The fourth friction wheel <NUM> may have a shape to be symmetric to the third friction wheel <NUM> with respect to the first shaft <NUM>. Specifically, the fourth friction wheel <NUM> may have a truncated cone shape with a cross section gradually decreasing toward the first shaft <NUM>.

The fourth friction wheel <NUM> may face the third friction wheel <NUM>, and may rotate in the opposite direction to the third friction wheel <NUM>.

In addition, the fourth friction wheel <NUM> may support an area of each of the first and second pressing members <NUM> and <NUM> on the rear side thereof. Accordingly, the fourth friction wheel <NUM> may prevent the first and second friction wheels <NUM> and <NUM> from being deformed or the rotational axis of the first and second friction wheels <NUM> and <NUM> from being misaligned due to the elastic force of the first and second pressing members <NUM> and <NUM>.

<FIG> is a view illustrating a state in which the third friction wheel rotates in the roll direction. Referring to <FIG>, the first and second friction wheels <NUM> and <NUM> may rotate in different directions.

For example, when the first friction wheel <NUM> rotates in an R1 direction and the second friction wheel <NUM> rotates in an R2 direction, the third friction wheel <NUM> rotates around the second shaft <NUM> in an R4 direction. At this time, the fourth friction wheel <NUM> may rotate around the second shaft <NUM> in an R3 direction as opposed to the third friction wheel <NUM>.

Conversely, when the first friction wheel <NUM> rotates in the R2 direction and the second friction wheel <NUM> rotates in the R1 direction, the third friction wheel <NUM> may rotate around the second shaft <NUM> in the R3 direction. At this time, the fourth friction wheel <NUM> may rotate around the second shaft <NUM> in the R4 direction as opposed to the third friction wheel <NUM>.

That is, when the first and second friction wheels <NUM> and <NUM> rotate in different directions, the third friction wheel <NUM> may rotate around the second shaft <NUM> in the roll direction.

<FIG> is a view illustrating a state in which the third friction wheel rotates in a pitch direction. Referring to <FIG>, the first and second friction wheels <NUM> and <NUM> may rotate in the same direction.

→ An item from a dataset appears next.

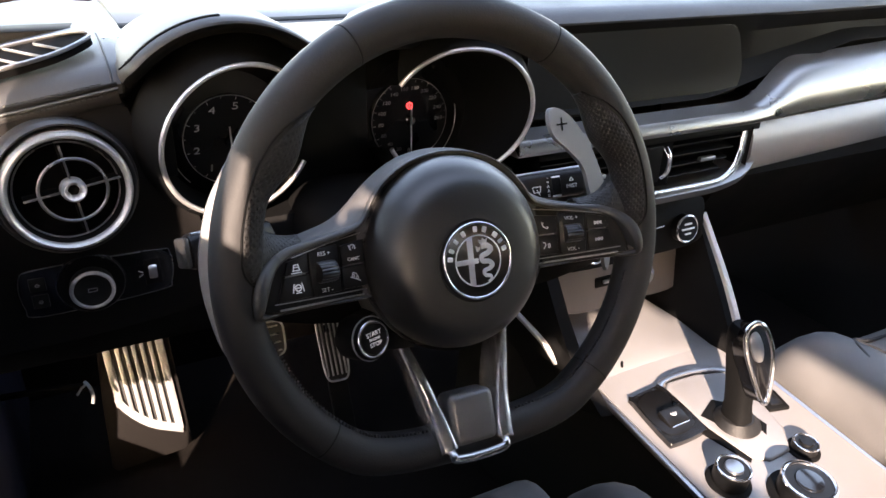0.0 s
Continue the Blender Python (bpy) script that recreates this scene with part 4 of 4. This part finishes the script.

For example, when both the first and second friction wheels <NUM> and <NUM> rotate in the R1 direction, the third friction wheel <NUM> may rotate around the first shaft <NUM> in the R1 direction. At this time, the fourth friction wheel <NUM> may rotate around the first shaft <NUM> in the R2 direction as opposed to the third friction wheel <NUM>.

Conversely, when both the first and second friction wheels <NUM> and <NUM> rotate in the R2 direction, the third friction wheel <NUM> may also rotate around the first shaft <NUM> in the R2 direction. At this time, the fourth friction wheel <NUM> may rotate around the first shaft <NUM> in the R1 direction as opposed to the third friction wheel <NUM>.

Specifically, the frame <NUM> may rotatably support both ends of the first shaft <NUM>, and the first and second shafts <NUM> and <NUM> may be integrally formed. In this case, when the first and second friction wheels <NUM> and <NUM> rotate in the same direction, the first shaft <NUM>, the second shaft <NUM>, and the third friction wheel <NUM> may rotate around the first shaft <NUM> in the R1 or R2 direction.

That is, when the first and second friction wheels <NUM> and <NUM> rotate in the same direction, the third friction wheel <NUM> may rotate around the first shaft <NUM> in the pitch direction.

Accordingly, the third friction wheel <NUM> may be passively rotated with two degrees of freedom of rotation depending on the rotation directions of the first and second friction wheels <NUM> and <NUM>.

Claim 1:
A joint device (<NUM>) for a robot, the joint device (<NUM>) comprising:
a first shaft (<NUM>);
a second shaft (<NUM>) disposed perpendicular to the first shaft (<NUM>);
a first friction wheel (<NUM>) rotatably supported by a first end of the first shaft (<NUM>);
a second friction wheel (<NUM>) rotatably supported by a second end of the first shaft (<NUM>);
a driving device (<NUM>) configured to rotate each of the first friction wheel (<NUM>) and the second friction wheel (<NUM>);
a third friction wheel (<NUM>) rotatably supported by a first end of the second shaft (<NUM>), and contacting the first friction wheel (<NUM>) and the second friction wheels (<NUM>),
wherein when the first friction wheel (<NUM>) and the second friction wheel (<NUM>) rotate in the same direction, the third friction wheel rotates in a pitch direction, and
wherein when the first friction wheel (<NUM>) and the second friction wheel (<NUM>) rotate in different directions, the third friction wheel (<NUM>) rotates in a roll direction,
characterized in that:
the joint device (<NUM>) comprises:
a first pressing member (<NUM>) configured to press the first friction wheel (<NUM>) toward the third friction wheel (<NUM>);
a second pressing member (<NUM>) configured to press the second friction wheel (<NUM>) toward the third friction wheel (<NUM>);
a first angular ball bearing (<NUM>) interposed between the first shaft (<NUM>) and the first friction wheel (<NUM>); and
a second angular ball bearing (<NUM>) interposed between the first shaft (<NUM>) and the second friction wheel (<NUM>),
wherein:
the first angular ball bearing (<NUM>) comprises an inner ring (<NUM>) that contacts the first pressing member (<NUM>), and an outer ring (<NUM>) that contacts the first friction wheel (<NUM>), and
the second angular ball bearing (<NUM>) comprises an inner ring (<NUM>) that contacts the second pressing member (<NUM>), and an outer ring (<NUM>) that contacts the second friction wheel (<NUM>).